What this task involves: Can you pull out each line of the data below that includes the word "with"?

Supplied material:
◆ ◆ ◆ ◆ ◆

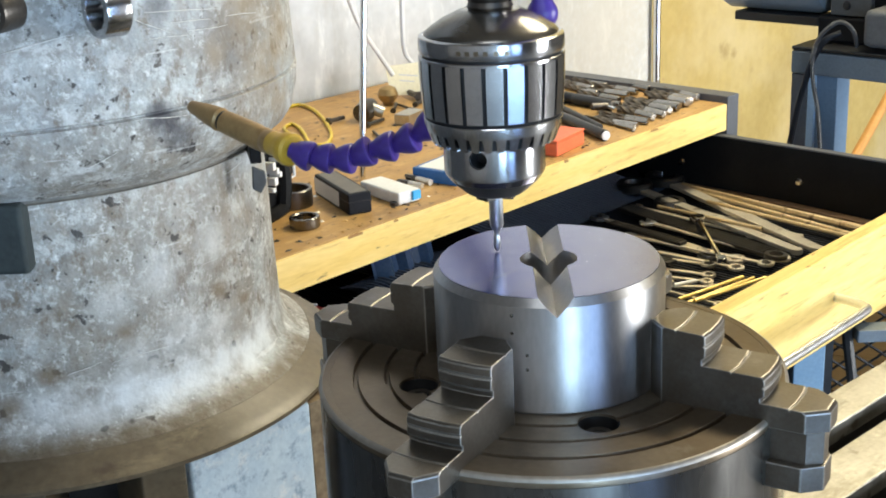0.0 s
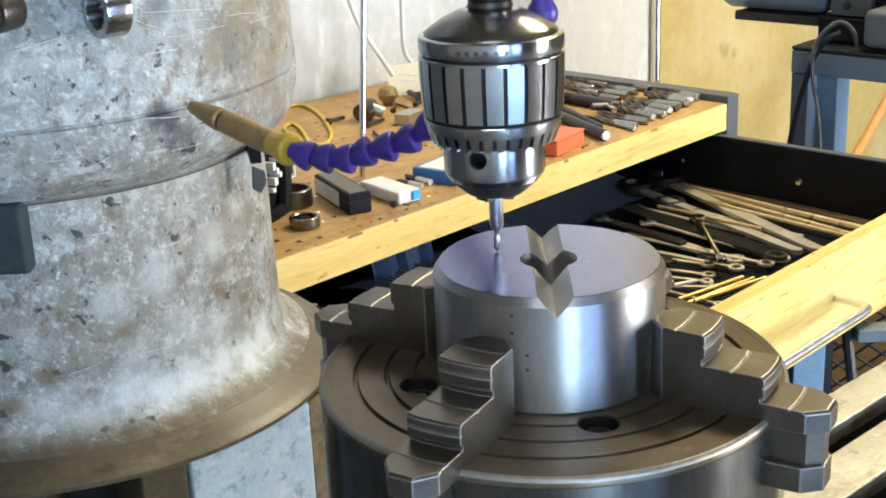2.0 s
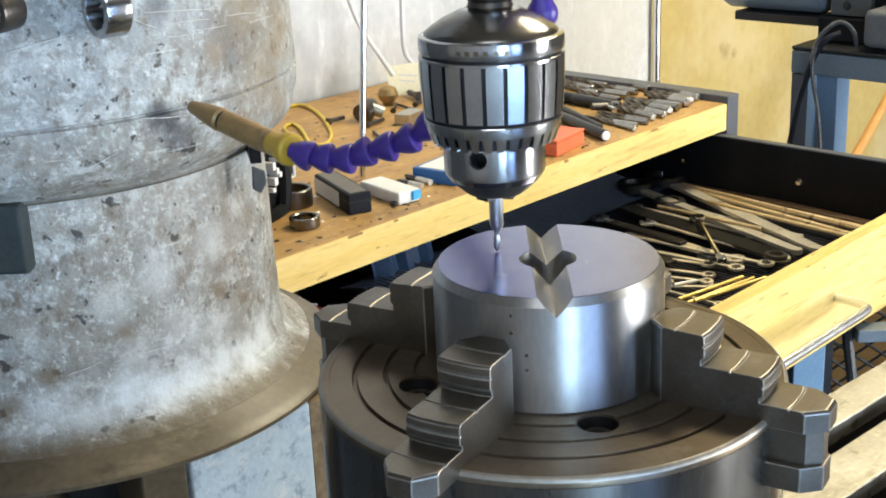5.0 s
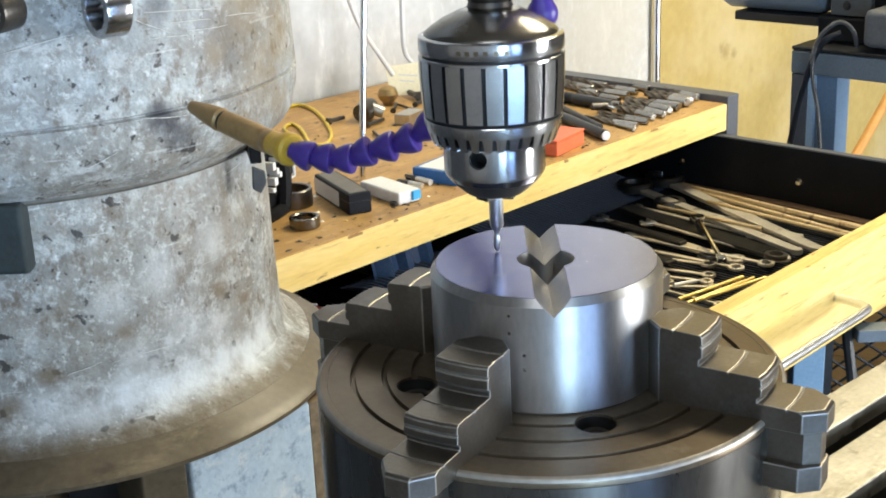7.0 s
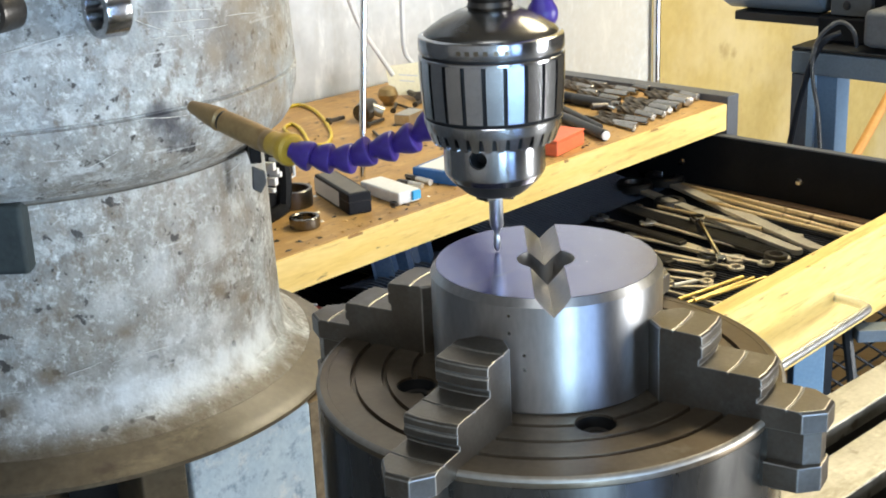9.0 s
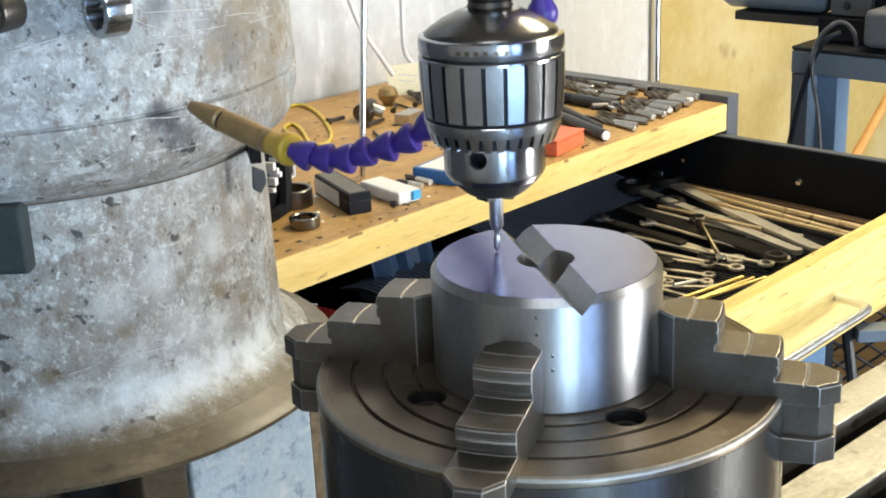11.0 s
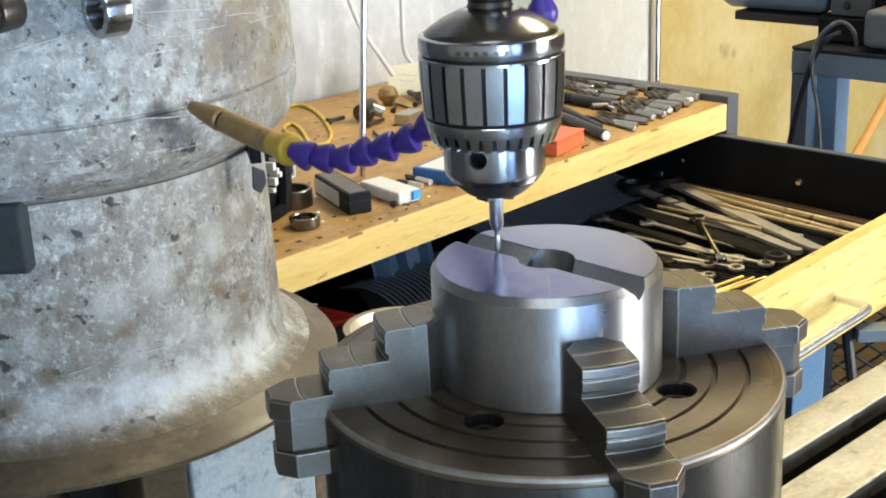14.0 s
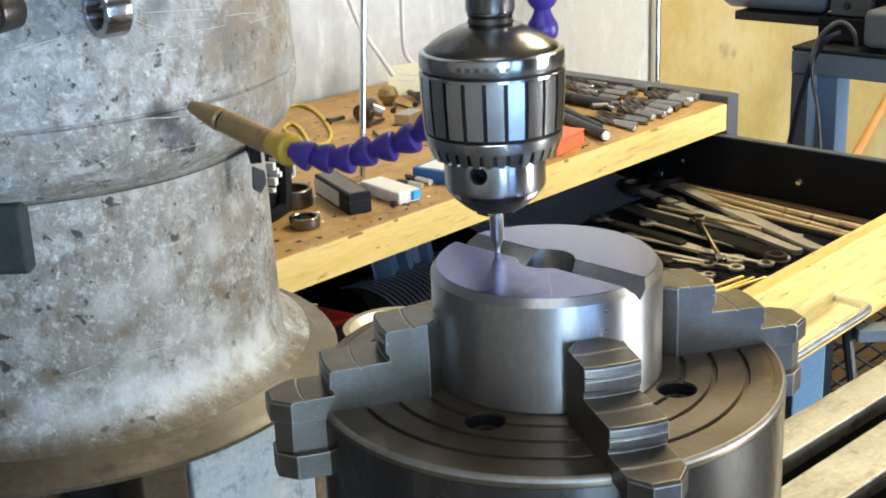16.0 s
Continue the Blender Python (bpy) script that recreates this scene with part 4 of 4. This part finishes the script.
def drawer_things():
    rnd = random.Random(11)
    def lay(u0, v0, u1, v1, z):
        return at_bench(u0, v0, DZ + z, 0, 0, math.degrees(math.atan2(u0 - u1, v1 - v0))), math.hypot(u1 - u0, v1 - v0)

    # combination wrenches fanned out towards the drawer front: open end, ring end, width, height above the liner
    specs = [(-0.246, 0.075, -0.291, -0.205, 0.017, 0.006), (-0.277, -0.010, -0.297, -0.182, 0.012, 0.005), (-0.301, -0.020, -0.288, -0.252, 0.013, 0.010), (-0.330, -0.060, -0.318, -0.222, 0.013, 0.006),
             (-0.365, -0.070, -0.336, -0.188, 0.012, 0.009), (-0.395, -0.080, -0.362, -0.205, 0.011, 0.005), (-0.425, -0.120, -0.394, -0.222, 0.010, 0.009), (-0.465, -0.140, -0.398, -0.238, 0.010, 0.006),
             (-0.235, -0.010, -0.262, -0.260, 0.015, 0.012), (-0.165, 0.060, -0.186, -0.170, 0.012, 0.008), (-0.420, -0.020, -0.400, -0.150, 0.010, 0.006), (-0.455, -0.040, -0.440, -0.180, 0.010, 0.006)]
    for u0, v0, u1, v1, w, z in specs:
        m, L = lay(u0, v0, u1, v1, z)
        t = thing("wrench", m, "steel combination wrench lying in the drawer", "wrench", "wrenches in the drawer")
        shaft, ring, jaw = wrench(L, w)
        part("shaft", shaft, DRAWER_STEEL, t, bevel=0.0008)
        part("ring_end", ring, DRAWER_STEEL, t, m=pose(0, L - 0.15 * w, 0))
        part("open_end", jaw, BRIGHT, t, "bright ground jaw", bevel=0.0006)
    # heavy wrenches: worn flat shanks with blackened ends
    for (u0, v0, u1, v1, w, z), label in (((-0.036, 0.092, -0.206, -0.285, 0.034, 0.012), "large ring wrench with worn shank"), ((-0.096, 0.112, -0.224, -0.262, 0.030, 0.010), "long flat wrench with worn pale shank"), ((-0.128, 0.020, -0.150, -0.225, 0.026, 0.003), "heavy ring wrench with a black ring")):
        m, L = lay(u0, v0, u1, v1, z)
        t = thing("ring_wrench", m, label + " lying in the drawer", "wrench", "heavy wrenches in the drawer")
        part("shaft", prism([(-0.30 * w, 0.75 * w), (0.30 * w, 0.75 * w), (0.30 * w, 0.45 * L), (0.38 * w, 0.46 * L), (0.27 * w, L), (-0.27 * w, L), (-0.38 * w, 0.46 * L), (-0.30 * w, 0.45 * L)], 0.002, 0.0085), PALE_STEEL, t, "worn pale steel shank", bevel=0.0012)
        part("ring_end", lathe([(0.56 * w, 0), (0.92 * w, 0), (1.0 * w, 0.003), (1.0 * w, 0.013), (0.92 * w, 0.016), (0.60 * w, 0.016), (0.56 * w, 0.014), (0.56 * w, 0)], 36), DARK_TOOL, t, "blackened ring")
        part("shank_tip", lathe([(0, 0.001), (0.26 * w, 0.001), (0.29 * w, 0.004), (0.26 * w, 0.009), (0, 0.009)], 24), PALE_STEEL, t, m=pose(0, L, 0))
    for u0, v0, u1, v1, w in ((-0.198, 0.060, -0.256, -0.249, 0.015), (-0.276, 0.030, -0.291, -0.115, 0.008), (-0.345, 0.020, -0.372, -0.150, 0.009)):
        m, L = lay(u0, v0, u1, v1, 0.013)
        t = thing("rasp", m, "dark toothed rasp lying in the drawer", "rasp", "rasps in the drawer")
        part("blade", box(-w, w, 0.0, L, 0, 0.005), RASP, t, bevel=0.0008)
        bm = bmesh.new()
        y = 0.006
        while y < L - 0.006:
            box(-0.92 * w, 0.92 * w, y, y + 0.0022, 0.005, 0.0068, bm)
            y += 0.0060
        part("teeth", bm, RASP, t)
    for u0, v0, u1, v1, r, z, mat in ((-0.492, -0.240, -0.370, -0.262, 0.0028, 0.016, YELLOW_ROD), (-0.500, -0.256, -0.366, -0.276, 0.0030, 0.016, YELLOW_ROD), (-0.488, -0.262, -0.358, -0.290, 0.0026, 0.018, YELLOW_ROD), (-0.462, -0.212, -0.429, -0.226, 0.0030, 0.020, WHITE),
                                      (-0.054, 0.040, -0.124, -0.345, 0.0050, 0.010, OLD_ROD), (-0.046, 0.050, -0.092, -0.345, 0.0055, 0.012, OLD_ROD), (-0.036, 0.080, -0.076, -0.350, 0.0042, 0.010, OLD_ROD), (-0.110, -0.040, -0.146, -0.350, 0.0034, 0.018, OLD_ROD), (-0.176, 0.010, -0.180, -0.180, 0.0030, 0.018, OLD_ROD)):
        m, L = lay(u0, v0, u1, v1, z + r)
        label = "short white rod in the drawer" if mat is WHITE else "slender yellow brazing rod in the drawer" if mat is YELLOW_ROD else "tarnished brown brass rod in the drawer"
        t = thing("brazing_rod", m, label, "rod", "rods in the drawer")
        part("rod", tube([(0, 0, 0), (0, L, 0)], r, 8), mat, t)
    m, L = lay(-0.011, 0.075, -0.046, -0.300, 0.004)
    t = thing("steel_bar", m, "rusty brown flat bar against the drawer side", "bar")
    part("bar", box(-0.010, 0.010, 0, L, 0, 0.012), RUST_BAR, t, bevel=0.001)
    t = thing("ratchet_handle", at_bench(-0.213, -0.089, DZ + 0.026, 0, 0, 133), "small bright wrench lying across the others", "wrench")
    part("shaft", tube([(0, 0, 0), (0.0, 0.175, 0.0)], [0.0042, 0.0036], 10), CHROME, t)
    part("head", lathe([(0.004, 0), (0.011, 0), (0.012, 0.004), (0.011, 0.009), (0.004, 0.009), (0.004, 0)], 20), CHROME, t, m=pose(0, -0.008, -0.004))
    part("tip", box(-0.007, 0.007, 0.17, 0.186, -0.004, 0.004), CHROME, t, bevel=0.001)
    # loose spanner ends, rings and a clamp near the drawer front
    for u, v, R in ((-0.335, -0.186, 0.016), (-0.276, -0.258, 0.016)):
        t = thing("steel_ring", at_bench(u, v, DZ + 0.016 + 0.006 * rnd.random(), rnd.uniform(-16, 16), rnd.uniform(-16, 16), 0), "small worn steel ring among the wrenches", "steel ring", "loose rings in the drawer")
        part("ring", lathe([(R * 0.66, 0), (R, 0), (R * 1.05, 0.003), (R, 0.006), (R * 0.66, 0.006), (R * 0.66, 0)], 20), DARK_STEEL, t)
    for k in range(4):
        u, v = rnd.uniform(-0.50, -0.34), rnd.uniform(-0.20, -0.04)
        w = rnd.uniform(0.008, 0.012)
        L = rnd.uniform(0.10, 0.16)
        t = thing("wrench", at_bench(u, v, DZ + 0.012 + 0.008 * rnd.random(), 0, 0, rnd.uniform(150, 185)), "small steel wrench lying across others", "wrench", "wrenches in the drawer")
        s, r, j = wrench(L, w)
        part("shaft", s, DRAWER_STEEL, t)
        part("ring_end", r, DRAWER_STEEL, t, m=pose(0, L - 0.15 * w, 0))
        part("open_end", j, DRAWER_STEEL, t)
    # ribbed liner
    bm = bmesh.new()
    x = -1.28
    while x < -0.03:
        box(x, x + 0.004, -0.38, 0.30, DZ - 0.0005, DZ + 0.0015, bm)
        x += 0.0085
    t = thing("drawer_liner", MB, "black ribbed rubber drawer liner", "drawer liner", kind="stuff")
    part("ribs", bm, RUBBER, t, smooth=0)
    # curled ribbed mat
    for u0, u1, v0, z0, R in ((-0.78, -0.56, 0.092, -0.375, 0.030), (-0.46, -0.040, 0.135, -0.365, 0.016)):
        t = thing("rubber_mat", MB, "curled black rubber mat with slanted ribs", "rubber mat")
        sheet, ribs = bmesh.new(), bmesh.new()
        n = 10
        prof = [(v0 - 0.03 - R + 0.02 * k / n * 0 + R * (1 - math.cos(math.pi * 0.62 * k / n)) * 1.6, DZ + 0.002 + R * math.sin(math.pi * 0.62 * k / n) * 1.5) for k in range(n + 1)]
        if R < 0.02:
            prof = [(v0 - 0.045 + 0.07 * k / n, DZ + 0.002 + 0.030 * (k / n) ** 1.3) for k in range(n + 1)]

        def at(s, u, lift):
            i = min(int(s * n), n - 1)
            f = s * n - i
            v = prof[i][0] * (1 - f) + prof[i + 1][0] * f
            z = prof[i][1] * (1 - f) + prof[i + 1][1] * f
            return (u, v - lift * 0.7, z + lift)
        grid = [[sheet.verts.new(at(k / n, u, 0)) for u in (u0, u1)] for k in range(n + 1)]
        for p, q in zip(grid, grid[1:]):
            sheet.faces.new((p[0], p[1], q[1], q[0]))
        bmesh.ops.solidify(sheet, geom=sheet.faces[:], thickness=0.002)
        u = u0 + 0.05
        while u < u1:
            pts = [at(k / n, u - 0.05 * k / n, 0.0016) for k in range(n + 1)]
            tube(pts, 0.0016, 4, ribs)
            u += 0.0085
        part("sheet", sheet, RUBBER, t, smooth=60)
        part("ribs", ribs, MAT_RIB, t, smooth=0)
    t = thing("steel_dish", at_bench(-0.8449, -0.0724, -0.3760), "round bright steel dish with a pale rim", "dish")
    part("bowl", lathe([(0, 0.0), (0.035, 0.0), (0.046, 0.010), (0.056, 0.022), (0.062, 0.024), (0.063, 0.027), (0.055, 0.027), (0.043, 0.016), (0.030, 0.008), (0, 0.006)], 56), PALE_TIN, t)
    t = thing("red_pouch", at_bench(-0.868, 0.062, -0.362, 0, 14, 10), "red plastic pouch with a pale edge", "pouch")
    part("body", box(-0.05, 0.07, -0.04, 0.04, -0.012, 0.0), RED, t, bevel=0.003)
    part("edge", box(-0.05, 0.07, 0.0402, 0.044, -0.010, 0.003), WHITE, t, bevel=0.001)
    t = thing("black_pouch", at_bench(-0.845, 0.005, DZ, 0, 0, 20), "crumpled black plastic bag", "bag")
    part("body", lathe([(0, 0), (0.05, 0), (0.06, 0.012), (0.045, 0.026), (0.018, 0.033), (0, 0.033)], 28, wobble=lambda a, r, z: r * (1 + 0.2 * noise.noise(Vector((3 * math.cos(a), 3 * math.sin(a), 60 * z))))), RUBBER, t)
    t = thing("blue_sleeve", at_bench(-0.675, 0.075, DZ, 0, 0, 0), "crumpled blue plastic sleeve", "plastic sleeve")
    bm = bmesh.new()
    nx, nz = 12, 6
    g = [[bm.verts.new((-0.060 + 0.12 * i / nx - 0.010 * k / nz, 0.006 * math.sin(i * 1.7) + 0.004 * math.sin(k * 2.1), 0.115 * k / nz)) for i in range(nx + 1)] for k in range(nz + 1)]
    for k in range(nz):
        for i in range(nx):
            bm.faces.new((g[k][i], g[k][i + 1], g[k + 1][i + 1], g[k + 1][i]))
    bmesh.ops.solidify(bm, geom=bm.faces[:], thickness=0.003)
    part("sheet", bm, DENIM, t, smooth=20)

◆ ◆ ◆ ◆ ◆

Written answer:
Continue the Blender Python (bpy) script that recreates this scene with part 4 of 4. This part finishes the script.
    # heavy wrenches: worn flat shanks with blackened ends
    for (u0, v0, u1, v1, w, z), label in (((-0.036, 0.092, -0.206, -0.285, 0.034, 0.012), "large ring wrench with worn shank"), ((-0.096, 0.112, -0.224, -0.262, 0.030, 0.010), "long flat wrench with worn pale shank"), ((-0.128, 0.020, -0.150, -0.225, 0.026, 0.003), "heavy ring wrench with a black ring")):
        t = thing("rubber_mat", MB, "curled black rubber mat with slanted ribs", "rubber mat")
    t = thing("steel_dish", at_bench(-0.8449, -0.0724, -0.3760), "round bright steel dish with a pale rim", "dish")
    t = thing("red_pouch", at_bench(-0.868, 0.062, -0.362, 0, 14, 10), "red plastic pouch with a pale edge", "pouch")